Sur ce fond de crise généralisée les tensions se multiplieront au sein des sociétés mais aussi entre les nations. Les changements à venir auront un impact direct sur la vie des individus, des plus pauvres jusqu’aux plus riches. Les premiers chercheront à survivre - et se révolteront occasionnellement - tandis que les seconds chercheront à accaparer une part toujours plus grande des richesses - pour pérenniser leur domination sociale. Cette situation créera des tensions extrêmes au sein des sociétés, tout en attisant globalement la lutte pour le contrôle des ressources. La tentation sera dès lors grande pour les classes dirigeantes de mettre en place des régimes policiers tout en se lançant dans des aventures militaires pour mettre la main sur les richesses du voisin.
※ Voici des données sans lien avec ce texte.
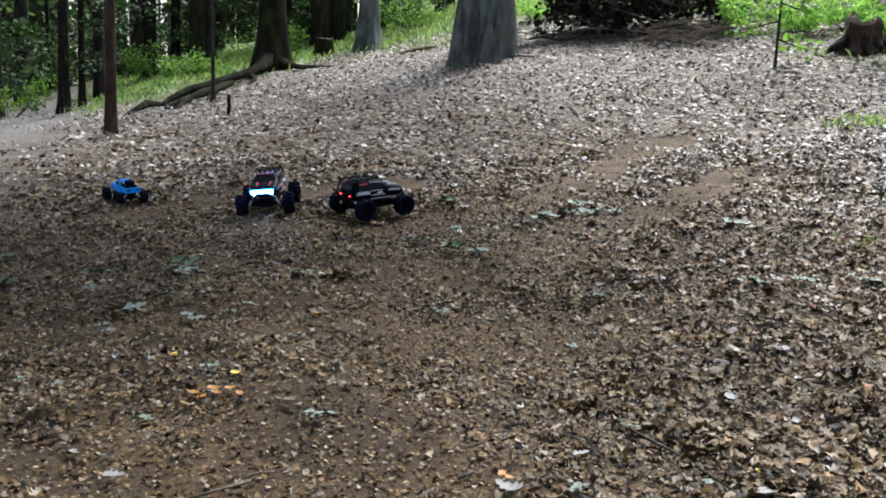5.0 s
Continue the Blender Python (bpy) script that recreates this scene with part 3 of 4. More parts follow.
root_limb([(-3.55, 24.3, 0.08), (-3.6, 23.4, 0.09), (-3.62, 22.8, 0.04), (-3.6, 22.3, -0.03)], [0.06, 0.055, 0.04, 0.02], 5)
root_limb([(-3.1, 25.4, 0.05), (-2.95, 24.9, 0.04), (-3.1, 24.4, -0.03)], [0.07, 0.05, 0.02], 6)
root_limb([(-4.55, 22.9, 0.0), (-4.75, 22.4, 0.1), (-4.85, 21.9, 0.08), (-5.05, 21.5, -0.03)], [0.04, 0.075, 0.06, 0.02], 7)


def stump(x, y, r, h, seed, label):
    top = thing("tree_stump", pose(x, y, hz(x, y) - 0.02), label, "tree stump")
    bm = bmesh.new()
    rings, q = [], random.Random(seed)
    for z in (-0.15, 0.0, 0.06, 0.14, h * 0.5, h * 0.85, h):
        ring = []
        for k in range(18):
            a = 6.2832 * k / 18
            fl = 1 + 0.7 * math.exp(-max(z, 0) / 0.12) * (1 + 0.6 * math.cos(5 * a + seed)) * 0.7
            jag = q.uniform(-0.06, 0.08) * h * 2 if z == h else 0
            rr = r * fl * (1 + 0.08 * math.cos(3 * a + z * 4))
            ring.append((rr * math.cos(a), rr * math.sin(a), z + jag))
        rings.append(ring)
    loft(bm, rings)
    part("stump_bark", smooth(bm), MOSSY if seed % 2 else RED_BARK, top)
    cut = bmesh.new()
    bmesh.ops.create_circle(cut, cap_ends=True, segments=18, radius=r * 0.8, matrix=Matrix.Translation((0, 0, h * 1.03)))
    geo = bmesh.ops.extrude_face_region(cut, geom=cut.faces[:])
    bmesh.ops.translate(cut, vec=(0, 0, -0.1), verts=[v for v in geo["geom"] if isinstance(v, bmesh.types.BMVert)])
    part("cut_face", cut, ROTTEN, top, "weathered cut face")
    return top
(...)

Ces tensions se développeront sur fond d’intolérance généralisée, elle même induite par les tensions internes, mais également récupérée et instrumentalisée par des dirigeants sans scrupules. La marginalisation de larges pans de la société, une coexistence inter-communautaire chaque fois plus difficile et l’affirmation violente des identités culturelles face à une mondialisation destructrice des traditions ou de l'Etat nation conduiront à toujours plus d’intolérance. La peur de l’Autre et le spectre du terrorisme, habilement récupérés par la classe dirigeante, deviendront ainsi les ressorts d’une course à la sécurisation, comme nous le voyons dès à présent dans le monde.

Tout cela mène inéluctablement si l’on n’y prend garde à un univers sécuritaire, à l’avènement duquel travaillent déjà les classes dirigeantes. Car, à défaut de pouvoir maîtriser les bouleversements à venir et les tensions qu’ils induiront, la tentation sera grande pour ces milieux de mettre en place des systèmes totalitaires qui permettent de contrôler les populations tout préservant leur part de richesse et de pouvoir. Ce nouveau type de totalitarisme passera par une escalade à la sécurisation et par la mise sous surveillance des sociétés, processus déjà fort avancé. Il conduira tout droit si nous ne réagissons à temps à la mort de la démocratie et des libertés fondamentales.